Write out the material exactly, with the pictures left out.

* START PROVIDED MATERIAL *

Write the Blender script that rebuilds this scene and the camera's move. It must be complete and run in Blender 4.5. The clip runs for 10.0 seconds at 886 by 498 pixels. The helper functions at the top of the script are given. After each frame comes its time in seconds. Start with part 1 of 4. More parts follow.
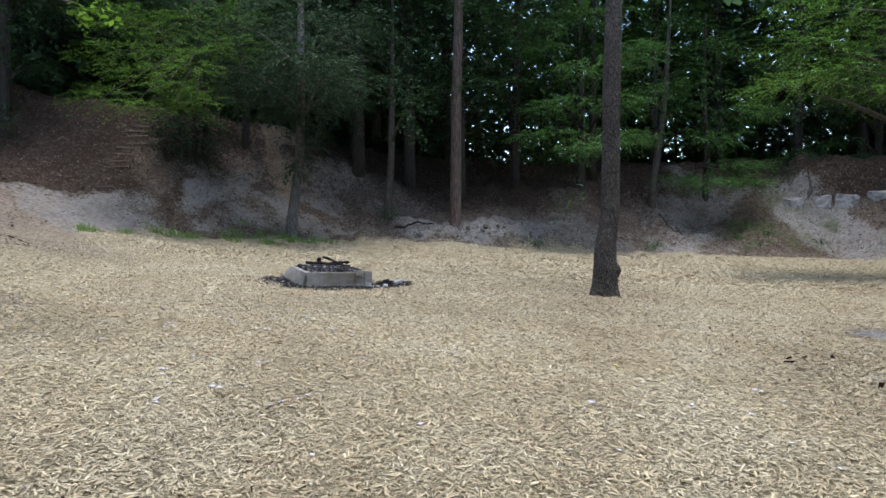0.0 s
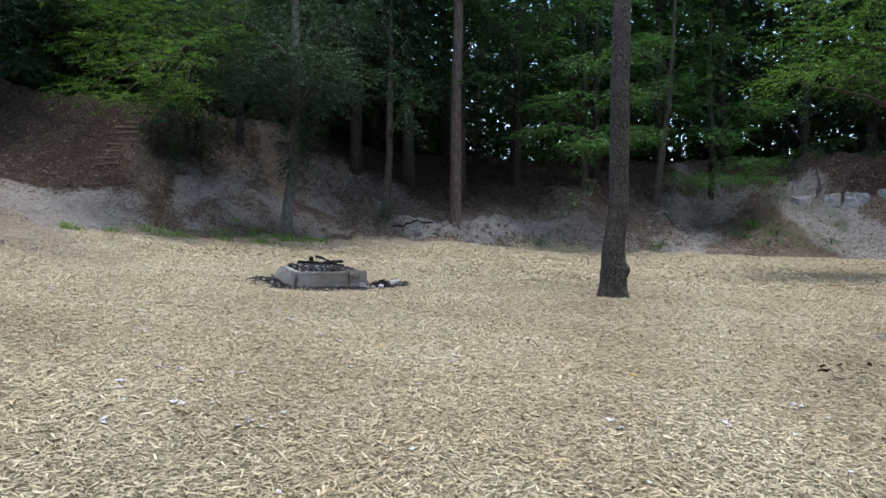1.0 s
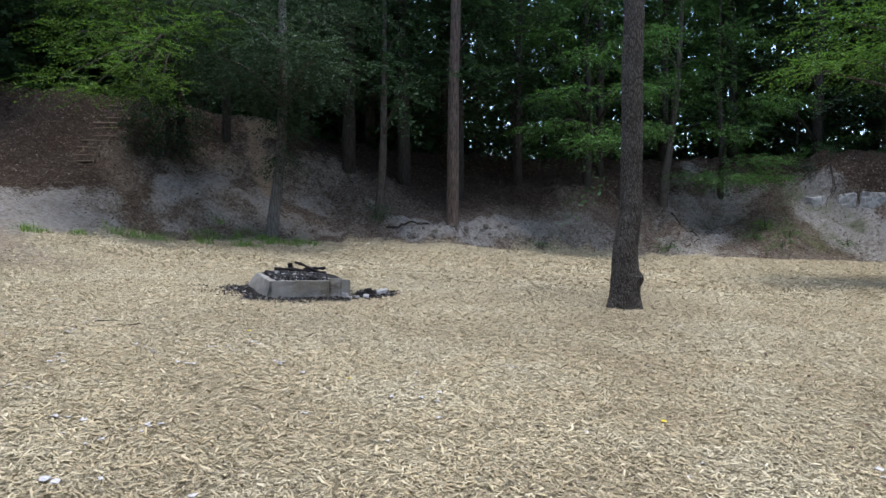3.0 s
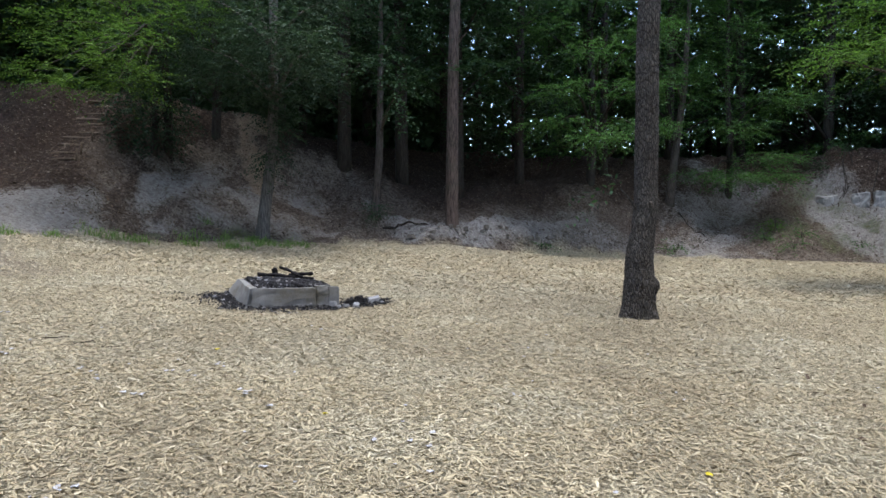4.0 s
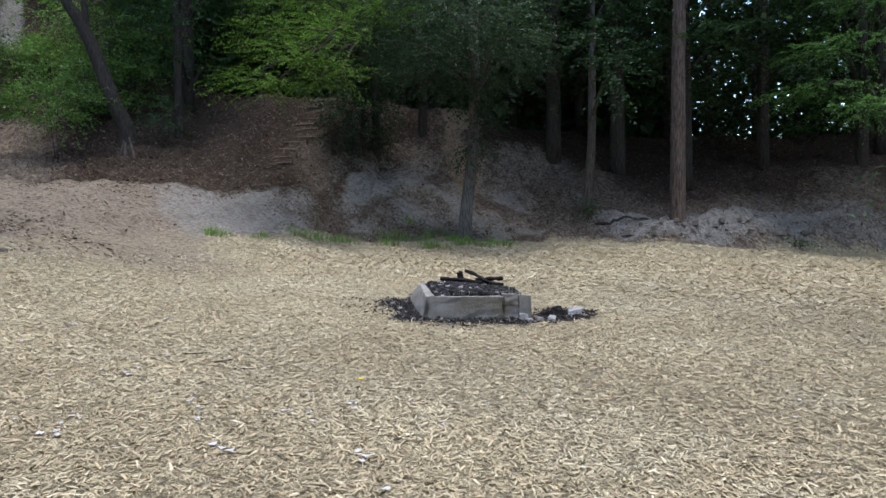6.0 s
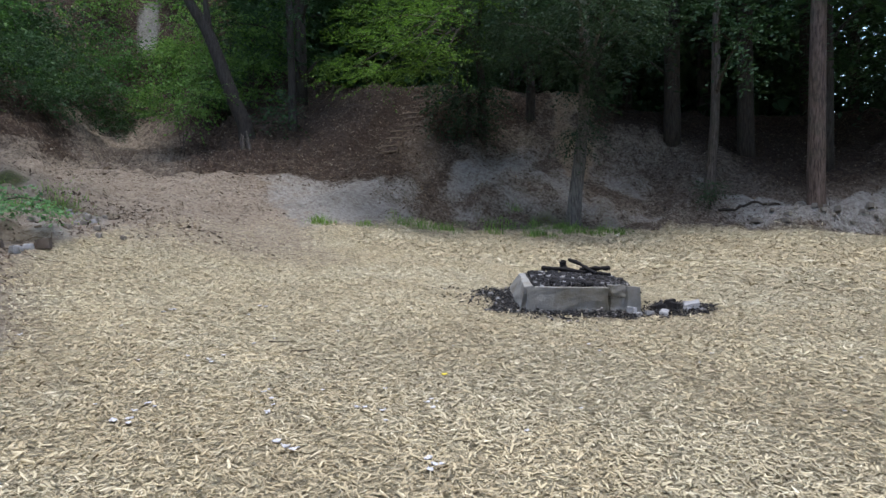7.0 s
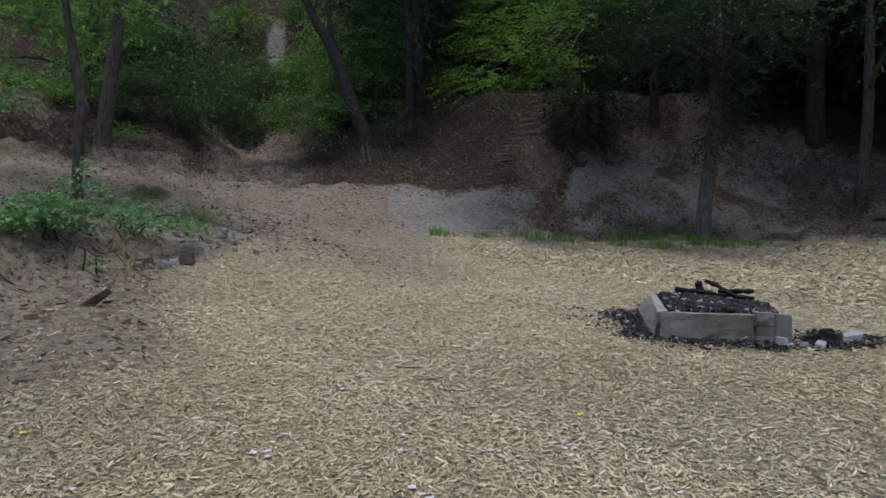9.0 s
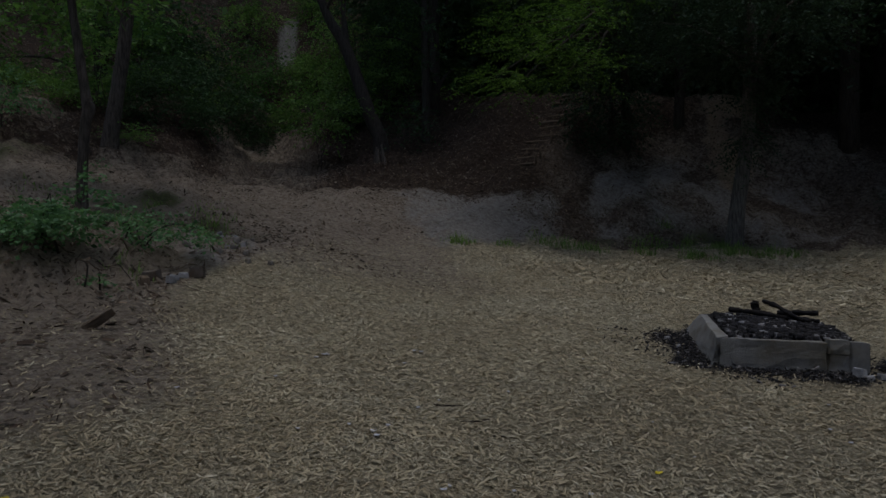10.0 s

* END PROVIDED MATERIAL *

SOLUTION >>
Write the Blender script that rebuilds this scene and the camera's move. It must be complete and run in Blender 4.5. The clip runs for 10.0 seconds at 886 by 498 pixels. The helper functions at the top of the script are given. After each frame comes its time in seconds. Start with part 1 of 4. More parts follow.
0.0 s
1.0 s
3.0 s
4.0 s
6.0 s
7.0 s
9.0 s
10.0 s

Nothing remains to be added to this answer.